Two northern B.C. cities have already begun to deal with the issue. In Kitimat, two work camps are being built within city limits. Fort St. John will soon decide if it will allow the same thing.
"There's no doubt the people in that neighbourhood and the affected neighbourhood were not thrilled about it," said Kitimat mayor Phil Germuth.
Germuth said he voted against one of the work camp proposals because he didn't feel like there had been enough consultation with the residents of the neighbourhood where it is being built.
"I'm not saying you can't put a camp in a residential neighbourhood," said Germuth. "But if you're going to do it you really owe it to the people who are going to be affected by it, in my opinion, that they need to be consulted greatly with their concerns."
The proposal, a camp that will house 2,000 workers from any company willing to rent it, did get accepted by council. To ensure a legacy from the project, the city decided to charge a one-time tax of $500 per bed, which will go towards future affordable housing projects.
The idea of legacy is important to city of Fort St.
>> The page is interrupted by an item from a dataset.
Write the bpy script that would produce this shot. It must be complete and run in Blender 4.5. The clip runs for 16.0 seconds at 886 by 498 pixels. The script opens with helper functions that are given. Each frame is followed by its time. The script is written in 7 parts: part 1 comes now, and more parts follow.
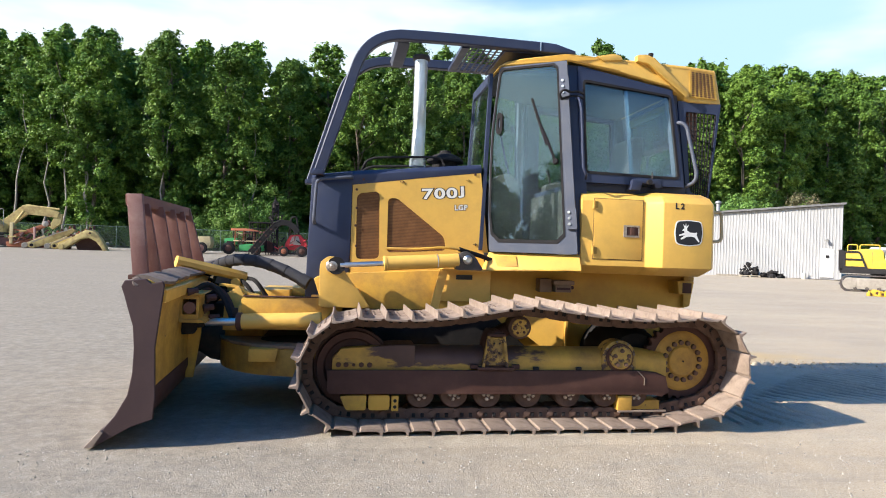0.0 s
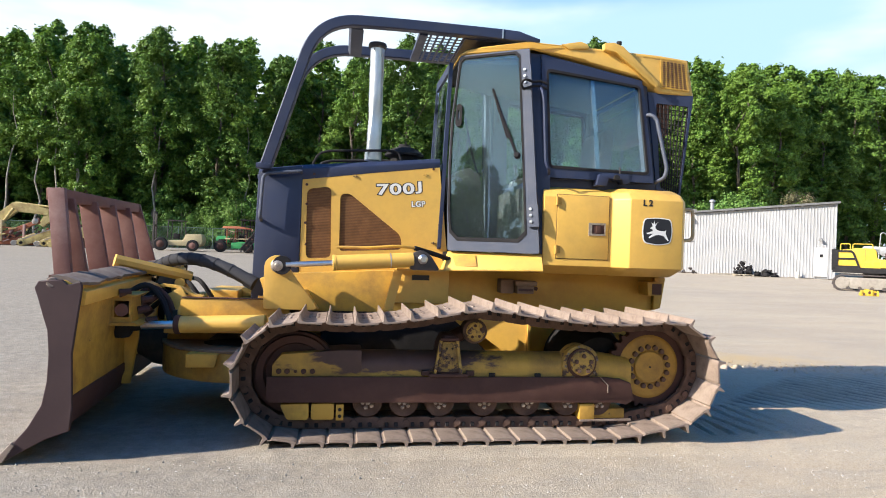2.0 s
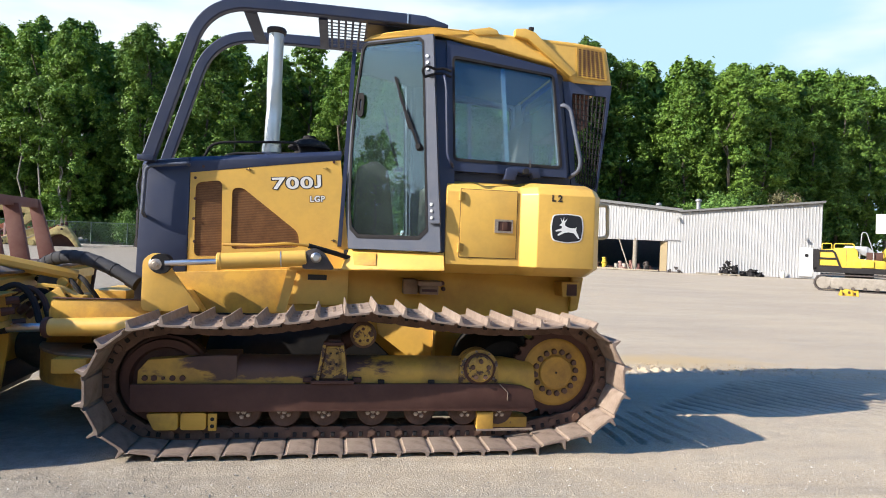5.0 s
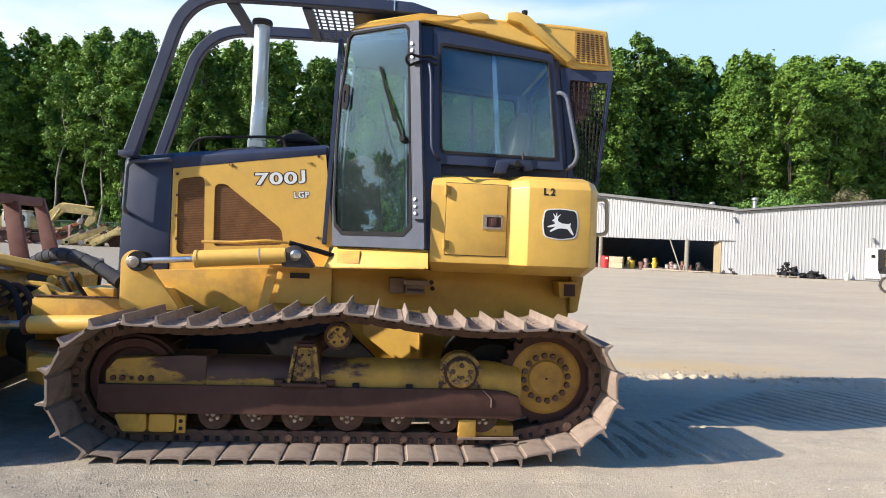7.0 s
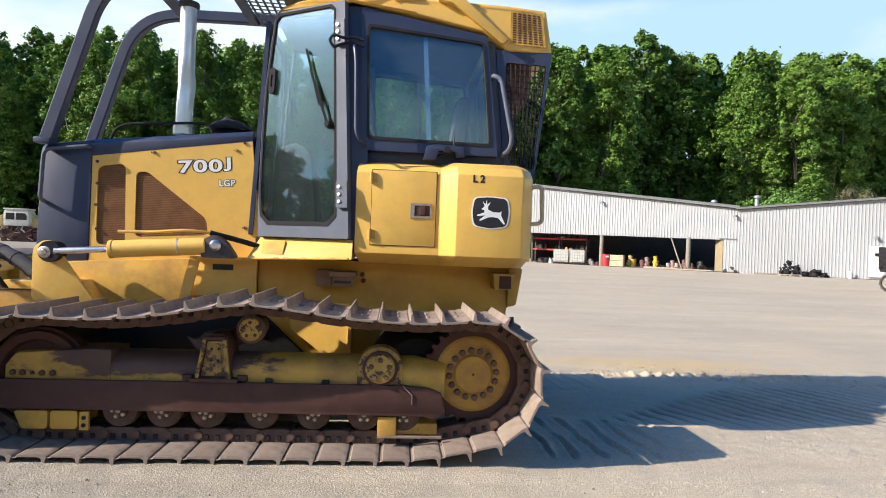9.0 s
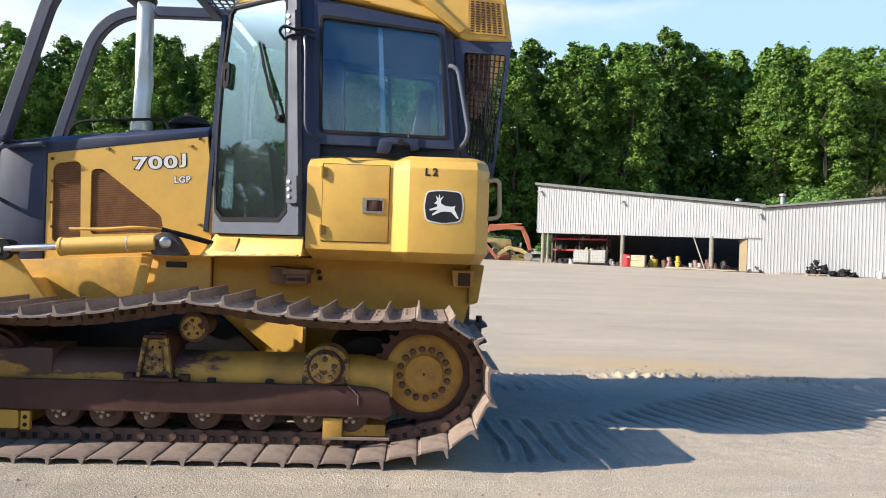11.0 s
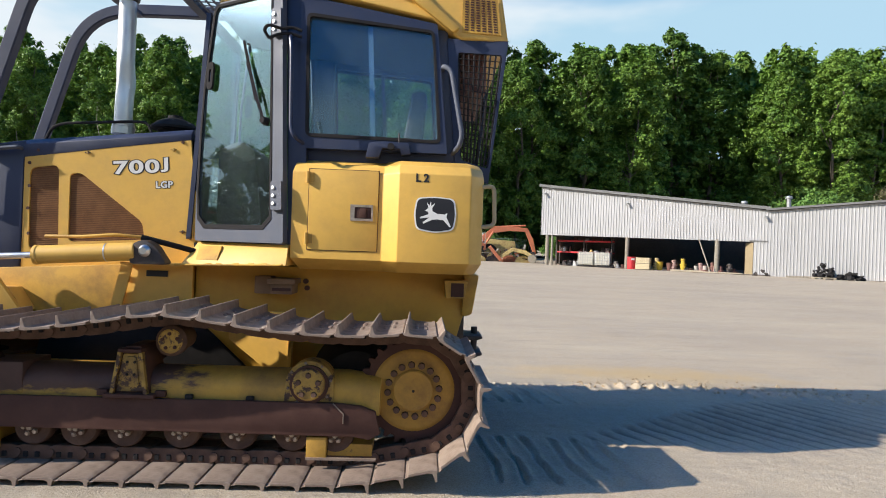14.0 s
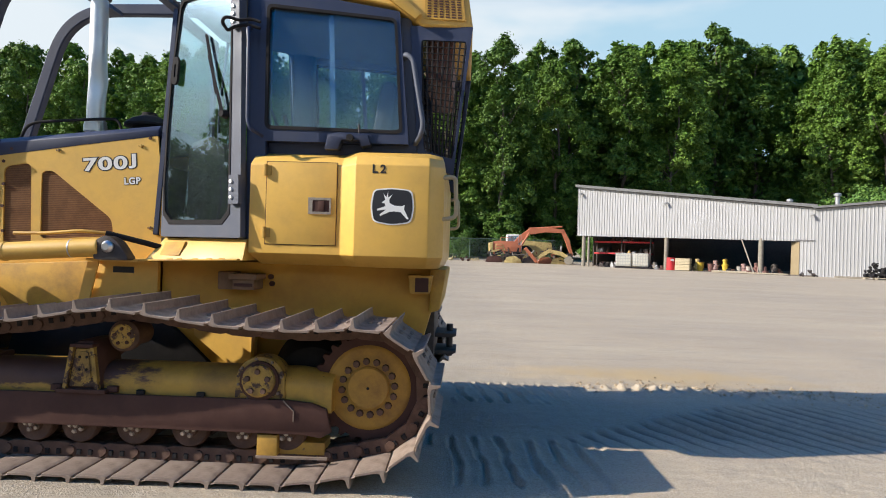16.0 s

John as well.
"Our top priority, as any community in the north," said Fort St. John Mayor Lori Ackerman, "is the development of vital permanent sustainable communities that provide the citizens with a high quality of life."
Ackerman said the buildings could house seniors or serve as affordable housing when they're eventually vacated.
She said the city is concerned about the impact on services such as health care, police and social welfare. Residents were also worried about traffic.
As a result of those concerns, the city has commissioned research on the potential impact of the camps. The results should be in to council in about two or three months.
"We're going to have to talk about community engagement at that point," said Ackerman.